Worker. Total length (as preserved) 17.06 mm; preserved in ventral orientation, with head thrust forward, wings extended obliquely away from body, and legs largely tucked underneath the body with most podites not preserved or indiscernible; coloration not preserved (appearing uniformly charcoal black). Head apparently slightly longer than wide as interpreted in ventral position; malar space elongate, longer than basal mandibular width; head narrower than mesosoma. Leg podites incompletely preserved. Metasoma typical for worker honey bee, length (as preserved) 9.03 mm, maximum width 4.36 mm; apical margins of sterna somewhat concave, those more basal sterna relatively straight, apical most sterna more strongly concave; sting not extended but slightly evident extending along midline of apical sterna (Figure 7).

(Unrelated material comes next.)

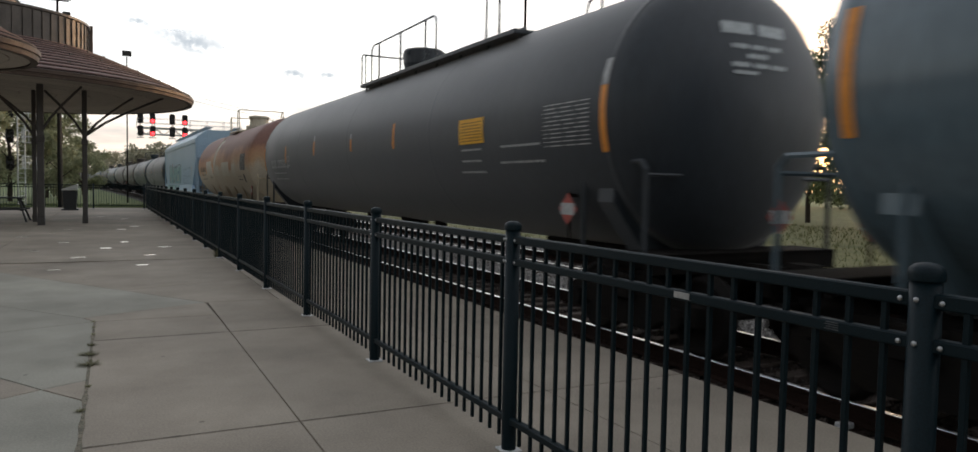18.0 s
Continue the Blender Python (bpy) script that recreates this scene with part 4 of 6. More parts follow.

Forewing with venation typical of Apis  and subgenus Synapis  (Figs 4, 5, 8, 9), length 8.54 mm, maximum width 2.18 mm; basal vein (1M) slightly distad 1cu-a, separated from 1cu-a by distance scarcely greater than vein width, gently arched before meeting 1Rs; 1Rs about as long as 1Rs+M and not in line with 1M; first submarginal cell smallest, with 2Rs sinuate (rather than relatively straight); r-rs about as long as anterior margin of second submarginal cell; second submarginal cell trapezoidal, with 1rs-m relatively straight and strongly slanted apically such that posterior border of cell is slightly more than three times length of anterior border; 1m-cu meeting posterior border of second submarginal cell at basal third of cell length, with distinct abscissal stub present at about angle of midlength, stub projecting into proximal border of second medial cell; third submarginal cell relatively broad anteriorly, with 2rs-m arcuate, anterior border of third submarginal cell distinctly longer than anterior border of second submarginal cell; aRs2 absent (sensu Tan et al. 2008); 2m-cu meeting posterior border of third submarginal cell near apical quarter of cell length, crossvein relatively straight. Hind wing with typical Apis  venation, length 6.37 mm, maximum width 1.39 mm; linear series of distal hamuli present along anterior wing margin (precise number not discernible); distal abscissa M ( ‘indica’ vein) present, about as long as rs-m (Figure 5).


The specific epithet refers to the Medieval Dali Kingdom which occupied the area of Yunnan from its founding in 937 AD at the close of the Nanzhao Kingdom and until its termination by Kublai Khan (1215-1294) and the Mongol invasion in 1253 AD.